[SHORT EXERCISE]
Begin with the first line below and retype each line exactly through the line containing "return Matrix.LocRotScale((x, y, z), Euler([radians(a)". Any pictures are to be left out.

[GIVEN INFORMATION]
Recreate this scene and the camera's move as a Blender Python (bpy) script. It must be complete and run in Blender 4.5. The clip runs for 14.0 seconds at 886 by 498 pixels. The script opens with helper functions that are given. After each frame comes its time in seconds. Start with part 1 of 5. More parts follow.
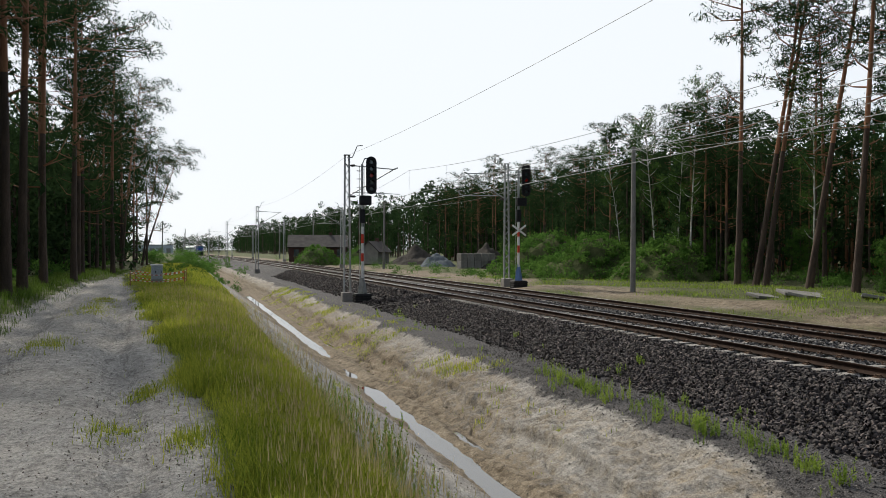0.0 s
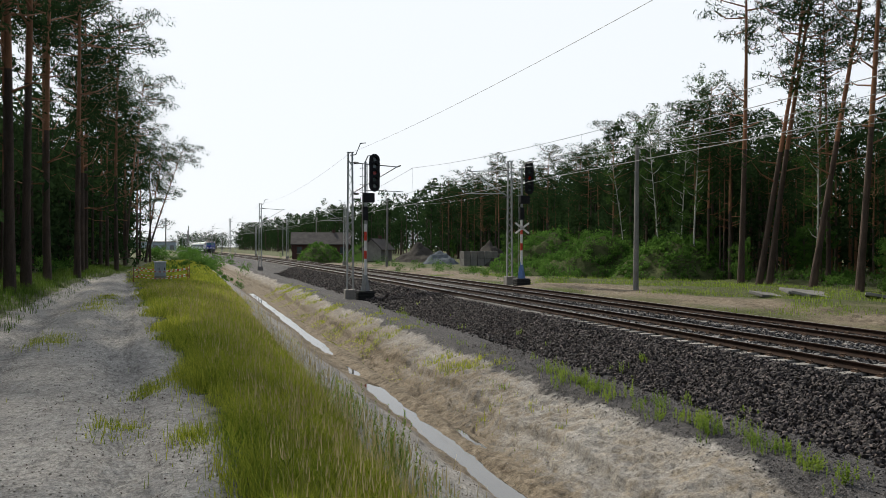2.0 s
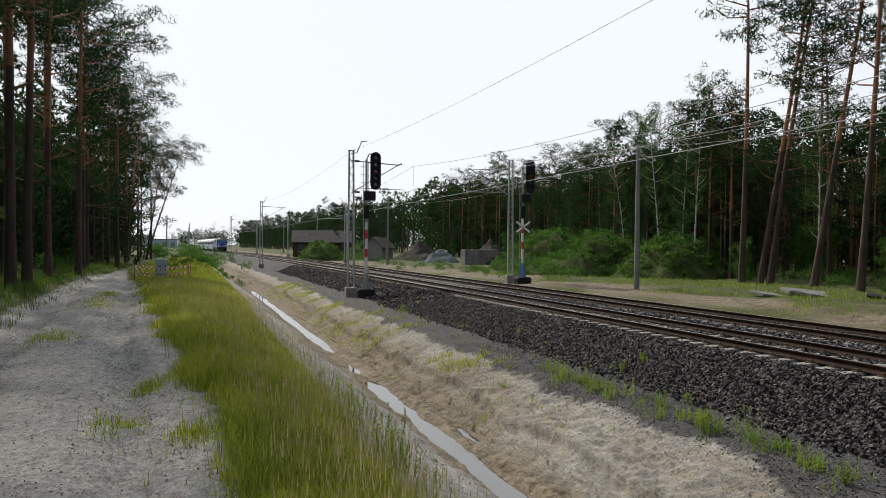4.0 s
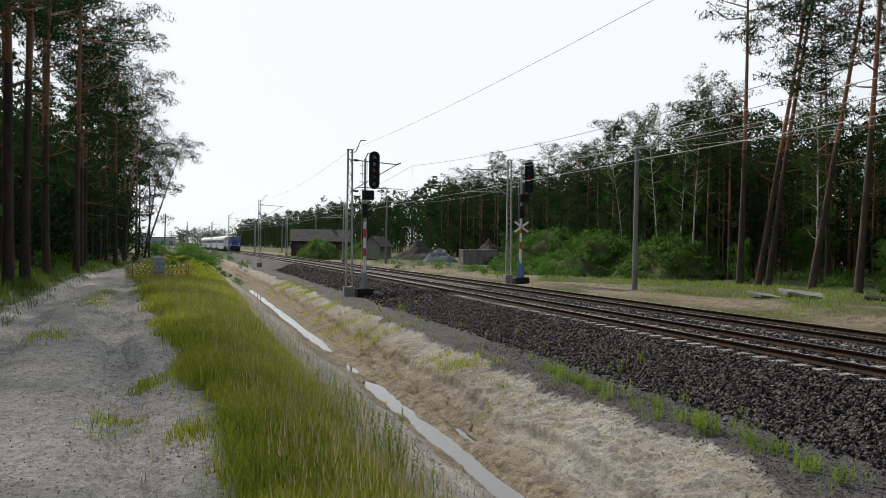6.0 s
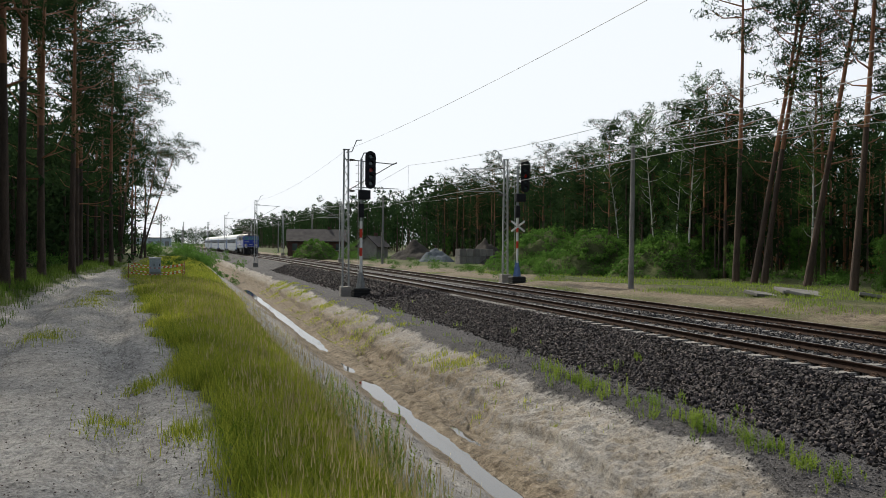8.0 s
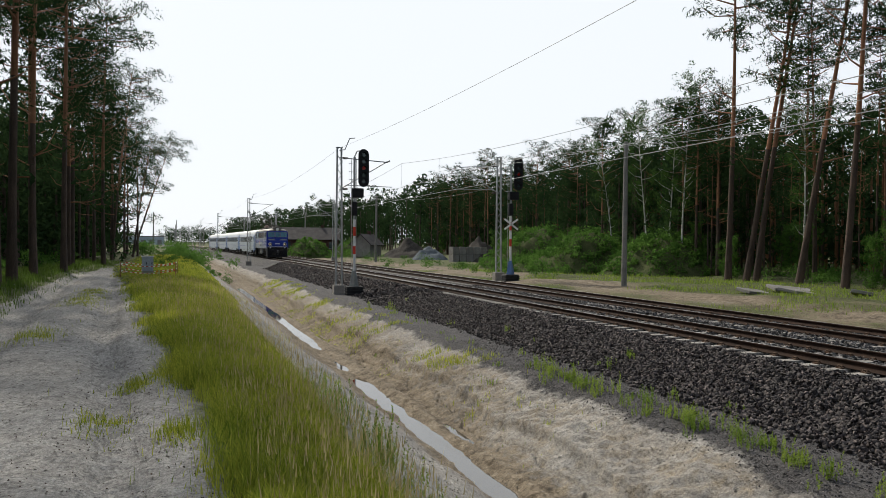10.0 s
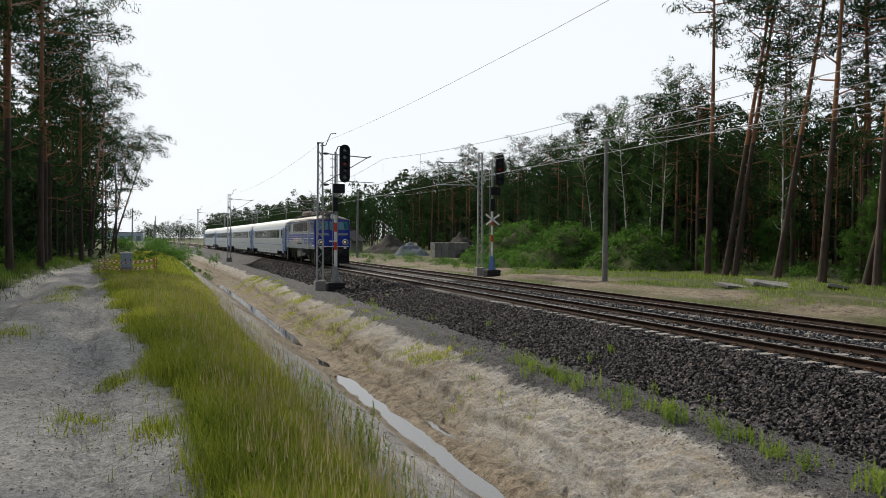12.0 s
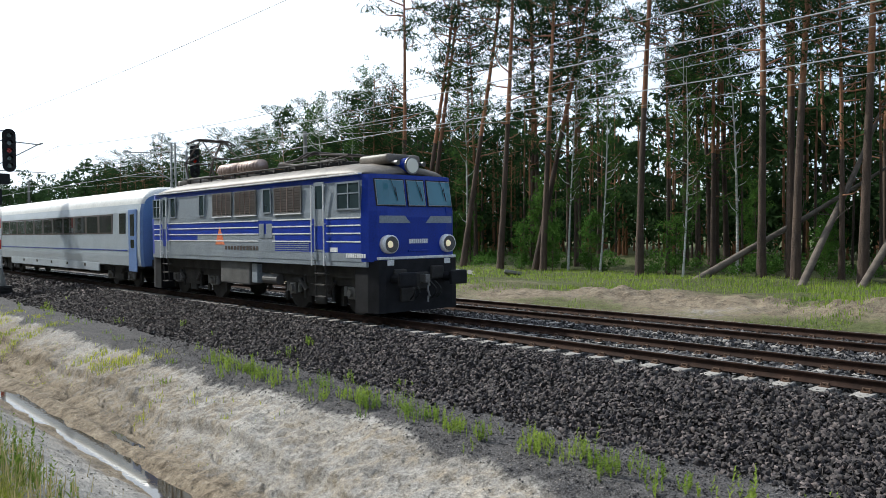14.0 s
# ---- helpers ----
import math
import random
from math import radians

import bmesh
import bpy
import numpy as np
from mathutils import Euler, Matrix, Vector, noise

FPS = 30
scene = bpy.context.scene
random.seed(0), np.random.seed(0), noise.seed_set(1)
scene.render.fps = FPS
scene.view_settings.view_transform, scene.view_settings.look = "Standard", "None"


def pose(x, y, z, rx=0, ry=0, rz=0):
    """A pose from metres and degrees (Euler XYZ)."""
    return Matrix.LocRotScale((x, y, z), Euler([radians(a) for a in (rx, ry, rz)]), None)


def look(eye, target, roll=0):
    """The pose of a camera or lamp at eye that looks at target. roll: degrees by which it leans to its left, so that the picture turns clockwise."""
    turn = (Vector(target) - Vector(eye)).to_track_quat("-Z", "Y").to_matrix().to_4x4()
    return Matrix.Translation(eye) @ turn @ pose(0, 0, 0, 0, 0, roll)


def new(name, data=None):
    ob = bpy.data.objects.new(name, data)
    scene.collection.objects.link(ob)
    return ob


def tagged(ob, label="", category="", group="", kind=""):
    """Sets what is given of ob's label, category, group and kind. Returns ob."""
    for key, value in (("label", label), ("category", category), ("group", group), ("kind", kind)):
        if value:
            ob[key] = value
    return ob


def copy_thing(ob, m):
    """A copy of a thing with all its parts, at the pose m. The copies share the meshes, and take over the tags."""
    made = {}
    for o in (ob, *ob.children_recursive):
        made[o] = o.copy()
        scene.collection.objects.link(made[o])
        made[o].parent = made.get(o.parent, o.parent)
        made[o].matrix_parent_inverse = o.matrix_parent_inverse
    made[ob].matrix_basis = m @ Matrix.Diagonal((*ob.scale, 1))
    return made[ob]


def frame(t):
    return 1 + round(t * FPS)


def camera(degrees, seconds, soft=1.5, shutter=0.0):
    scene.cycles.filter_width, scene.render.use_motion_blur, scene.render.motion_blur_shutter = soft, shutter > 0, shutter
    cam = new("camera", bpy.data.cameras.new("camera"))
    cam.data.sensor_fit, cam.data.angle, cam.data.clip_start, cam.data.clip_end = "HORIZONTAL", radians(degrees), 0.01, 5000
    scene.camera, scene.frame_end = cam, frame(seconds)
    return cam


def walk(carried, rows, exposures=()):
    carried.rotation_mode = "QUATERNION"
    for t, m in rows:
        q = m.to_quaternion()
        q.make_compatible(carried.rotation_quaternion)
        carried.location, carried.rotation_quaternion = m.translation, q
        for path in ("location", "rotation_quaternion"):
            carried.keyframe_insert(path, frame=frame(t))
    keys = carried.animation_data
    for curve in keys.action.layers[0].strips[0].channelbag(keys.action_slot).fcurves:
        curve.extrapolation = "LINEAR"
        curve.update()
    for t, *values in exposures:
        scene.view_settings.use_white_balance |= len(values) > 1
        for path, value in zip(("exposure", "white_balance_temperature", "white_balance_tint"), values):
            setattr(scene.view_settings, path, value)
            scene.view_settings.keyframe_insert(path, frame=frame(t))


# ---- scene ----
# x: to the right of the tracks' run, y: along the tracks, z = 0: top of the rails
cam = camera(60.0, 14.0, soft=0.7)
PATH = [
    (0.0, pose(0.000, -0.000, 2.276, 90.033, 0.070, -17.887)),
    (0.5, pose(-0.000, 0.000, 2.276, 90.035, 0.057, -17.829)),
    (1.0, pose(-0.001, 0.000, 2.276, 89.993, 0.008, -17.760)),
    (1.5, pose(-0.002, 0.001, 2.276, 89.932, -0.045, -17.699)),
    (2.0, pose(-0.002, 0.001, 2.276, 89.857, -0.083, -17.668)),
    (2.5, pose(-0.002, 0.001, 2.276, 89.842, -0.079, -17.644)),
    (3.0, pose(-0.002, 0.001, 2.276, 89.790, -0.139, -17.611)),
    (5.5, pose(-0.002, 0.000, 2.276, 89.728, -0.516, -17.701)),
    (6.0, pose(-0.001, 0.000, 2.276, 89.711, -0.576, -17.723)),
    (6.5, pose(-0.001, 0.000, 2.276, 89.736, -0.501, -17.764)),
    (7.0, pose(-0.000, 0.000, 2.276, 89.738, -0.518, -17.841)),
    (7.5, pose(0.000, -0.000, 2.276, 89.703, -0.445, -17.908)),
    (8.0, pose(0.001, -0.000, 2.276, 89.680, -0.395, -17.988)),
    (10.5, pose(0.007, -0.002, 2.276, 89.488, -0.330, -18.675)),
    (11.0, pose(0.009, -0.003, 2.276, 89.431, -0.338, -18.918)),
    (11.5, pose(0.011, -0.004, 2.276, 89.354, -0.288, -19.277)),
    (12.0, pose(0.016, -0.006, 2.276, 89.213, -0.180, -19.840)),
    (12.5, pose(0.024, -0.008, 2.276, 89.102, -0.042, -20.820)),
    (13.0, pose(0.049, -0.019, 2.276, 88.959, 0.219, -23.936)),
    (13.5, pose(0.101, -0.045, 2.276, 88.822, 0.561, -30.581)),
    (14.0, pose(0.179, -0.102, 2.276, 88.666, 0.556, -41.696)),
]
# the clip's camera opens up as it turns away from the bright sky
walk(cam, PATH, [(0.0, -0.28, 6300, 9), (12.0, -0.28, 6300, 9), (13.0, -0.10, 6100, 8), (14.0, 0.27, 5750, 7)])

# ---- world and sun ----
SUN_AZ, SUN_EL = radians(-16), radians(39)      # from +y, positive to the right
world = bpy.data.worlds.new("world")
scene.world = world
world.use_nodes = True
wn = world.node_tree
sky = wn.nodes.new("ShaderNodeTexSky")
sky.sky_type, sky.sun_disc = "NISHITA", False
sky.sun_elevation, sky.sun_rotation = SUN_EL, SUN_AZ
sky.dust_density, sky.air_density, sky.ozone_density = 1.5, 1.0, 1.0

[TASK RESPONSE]
Recreate this scene and the camera's move as a Blender Python (bpy) script. It must be complete and run in Blender 4.5. The clip runs for 14.0 seconds at 886 by 498 pixels. The script opens with helper functions that are given. After each frame comes its time in seconds. Start with part 1 of 5. More parts follow.
0.0 s
2.0 s
4.0 s
6.0 s
8.0 s
10.0 s
12.0 s
14.0 s
# ---- helpers ----
import math
import random
from math import radians

import bmesh
import bpy
import numpy as np
from mathutils import Euler, Matrix, Vector, noise

FPS = 30
scene = bpy.context.scene
random.seed(0), np.random.seed(0), noise.seed_set(1)
scene.render.fps = FPS
scene.view_settings.view_transform, scene.view_settings.look = "Standard", "None"


def pose(x, y, z, rx=0, ry=0, rz=0):
    """A pose from metres and degrees (Euler XYZ)."""
    return Matrix.LocRotScale((x, y, z), Euler([radians(a) for a in (rx, ry, rz)]), None)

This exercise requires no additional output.